Twórcza współpraca ze Słowem Jagoda Kwiecień. Archiwum prywatne Jagody Kwiecień

Małgorzata Gajos: Czym jest Bible journaling? 

Jagoda Kwiecień:
Bible journaling możemy dosłownie przetłumaczyć jako „biblijne pamiętnikowanie”, kronikowanie. To nic innego jak rodzaj ekspresji wiary – twórcze, kreatywne, obrazowe rozważanie słowa Bożego. Podczas lektury Pisma Świętego tworzymy notatki, rysunki, które odnoszą się do czytanej treści. Możemy przy tym zapisywać datę, by po jakimś czasie wrócić do wybranego fragmentu i sprawdzić, co nas wtedy poruszyło. Może w innym dniu byłoby to zupełnie coś innego? Możemy takie zapiski tworzyć bezpośrednio na marginesie Biblii, jak i w osobnym zeszycie, notesie, wszystko z należytym szacunkiem do Słowa. Aktualnie na rynku wydawniczym możemy cieszyć się z pięknego wydania, stworzonego specjalnie pod takie rozważania, które ma grubsze strony, szeroki margines, gotowe propozycje zapisanych miejsc w Księdze Psalmów. 

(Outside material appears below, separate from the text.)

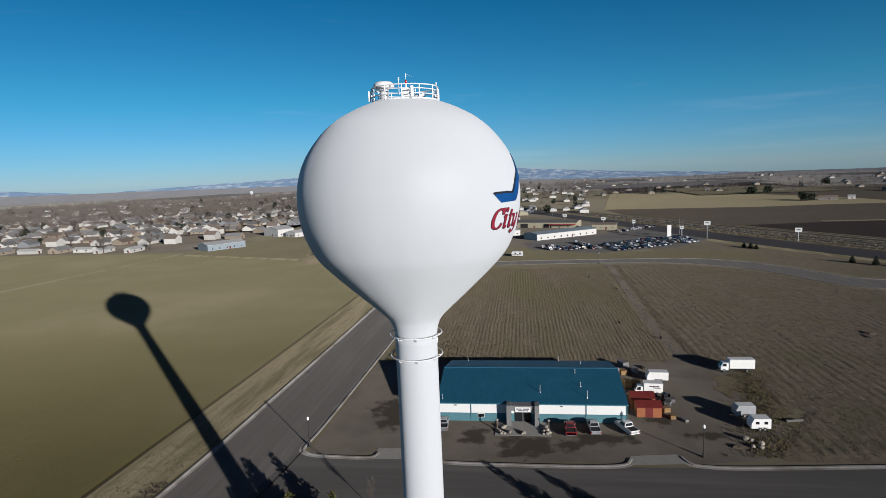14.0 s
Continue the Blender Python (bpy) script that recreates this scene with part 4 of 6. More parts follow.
def vehicle(style, colour, m, label, group=""):
    paint = PAINT[colour]
    t = thing("pickup_truck" if style == "pickup" else "car", m, label, "pickup truck" if style == "pickup" else "car", group)
    if style == "pickup":
        L, W = 5.6, 0.98
        body = part("body", extruded(bmesh.new(), [(-2.8, 0.45), (-2.8, 1.02), (-0.75, 1.04), (-0.72, 1.12), (1.25, 1.12), (2.55, 1.02), (2.8, 0.85), (2.8, 0.42), (2.3, 0.36), (-2.4, 0.36)], W), paint, t, smooth=False)
        cab = part("cab", extruded(bmesh.new(), [(-0.75, 1.06), (-0.62, 1.82), (0.55, 1.84), (1.35, 1.10)], W - 0.05, 0.28, 1.1), paint, t)
        part("windscreen", quads([(1.33, -0.80, 1.17), (1.33, 0.80, 1.17), (0.70, 0.66, 1.76), (0.70, -0.66, 1.76)], [(0, 1, 2, 3)]), DARK_GLASS, cab).location.x = 0.06
        part("rear_window", quads([(-0.76, -0.75, 1.22), (-0.76, 0.75, 1.22), (-0.66, 0.64, 1.72), (-0.66, -0.64, 1.72)], [(0, 1, 2, 3)]), DARK_GLASS, cab).location.x = -0.03
        for s in (-1, 1):
            part("side_window", quads([(-0.60, s * 0.93, 1.2), (1.10, s * 0.93, 1.2), (0.50, s * 0.76, 1.74), (-0.52, s * 0.76, 1.74)], [(0, 1, 2, 3)]), DARK_GLASS, cab).location.y = s * 0.02
        part("cargo_bed", box(bmesh.new(), -2.68, -0.80, 0.8, -0.84, 0.80, 1.055), BED, t, "dark open cargo bed")
        for s in (-1, 1):
            part("bed_rail", box(bmesh.new(), -2.78, s * 0.90 - 0.07, 1.0, -0.8, s * 0.90 + 0.07, 1.13, 0.02), paint, t)
        part("tailgate", box(bmesh.new(), -2.80, -0.92, 0.6, -2.70, 0.92, 1.12, 0.02), paint, t)
        ends, wb = (2.82, -2.84), ((1.75, 0.84), (1.75, -0.84), (-1.75, 0.84), (-1.75, -0.84))
    else:
        L, W, hgt = 4.7, 0.9, (1.72 if style == "suv" else 1.42)
        body = part("body", extruded(bmesh.new(), [(-2.3, 0.38), (-2.33, 0.9), (-1.9, 0.98), (1.15, 0.96), (2.15, 0.84), (2.33, 0.68), (2.33, 0.32), (-2.0, 0.28)], W), paint, t)
        roofp = [(-2.2, 0.95), (-1.95, hgt - 0.1), (-1.4, hgt), (0.3, hgt), (1.2, 0.95)] if style == "suv" else [(-1.95, 0.95), (-1.2, hgt), (0.25, hgt), (1.15, 0.94)]
        cab = part("cabin", extruded(bmesh.new(), roofp, W - 0.06, 0.3, 0.95), DARK_GLASS, t, "dark glazed cabin")
        part("roof_panel", box(bmesh.new(), roofp[1][0] + 0.12, -0.62, hgt - 0.03, 0.28, 0.62, hgt + 0.02, 0.015), paint, cab)
        for s in (-1, 1):
            part("pillar", box(bmesh.new(), -0.45, s * 0.73 - 0.04, 0.95, -0.35, s * 0.73 + 0.04, hgt - 0.02), paint, cab)
        ends, wb = (2.34, -2.34), ((1.42, 0.78), (1.42, -0.78), (-1.4, 0.78), (-1.4, -0.78))
    part("front_bumper", box(bmesh.new(), ends[0] - 0.1, -W + 0.04, 0.4, ends[0] + 0.04, W - 0.04, 0.6, 0.03), CHROME, t)
    part("rear_bumper", box(bmesh.new(), ends[1] - 0.05, -W + 0.04, 0.42, ends[1] + 0.08, W - 0.04, 0.58, 0.03), CHROME, t)
    for s in (-1, 1):
        part("headlight", box(bmesh.new(), ends[0] - 0.06, s * (W - 0.2) - 0.13, 0.66, ends[0] + 0.01, s * (W - 0.2) + 0.13, 0.82), LAMP_CLEAR, t)
        part("tail_light", box(bmesh.new(), ends[1] - 0.015, s * (W - 0.1) - 0.07, 0.68, ends[1] + 0.06, s * (W - 0.1) + 0.07, 0.98), LAMP_RED, t)
        part("mirror", box(bmesh.new(), 0.85, s * (W + 0.07) - 0.08, 1.02, 1.0, s * (W + 0.07) + 0.08, 1.2, 0.02), paint, t)
    wheels(t, wb, 0.39 if style == "pickup" else 0.33)
    return t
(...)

Dla kogo ten sposób rozważania Biblii okaże się odpowiedni? 

Dla wszystkich oczywiście. Choć nie trudno zauważyć, że najbardziej w kreatywnym, twórczym rozważaniu Słowa odnajdują się kobiety. Lubimy kolory, papierowe dodatki, rysowanie, tworzenie notatek, pisanie, dlatego łatwiej nam to połączyć ze sobą. Pamiętam, że gdy prowadziłam Tydzień Biblijny właśnie w takim stylu biblijnego pamiętnikowania na podstawie wybranych fragmentów, najaktywniejszym uczestnikiem okazał się mężczyzna! Na warsztatach z młodzieżą też zdarzało się, że chłopcy siedzący z tyłu po którejś przerwie nagle przesiadali się do pierwszych ławek i zgłaszali do czytania tekstu, aktywniejszego uczestnictwa. Zatem – każdy musi sam spróbować, rozeznać, czy taka forma modlitwy jest dla niego.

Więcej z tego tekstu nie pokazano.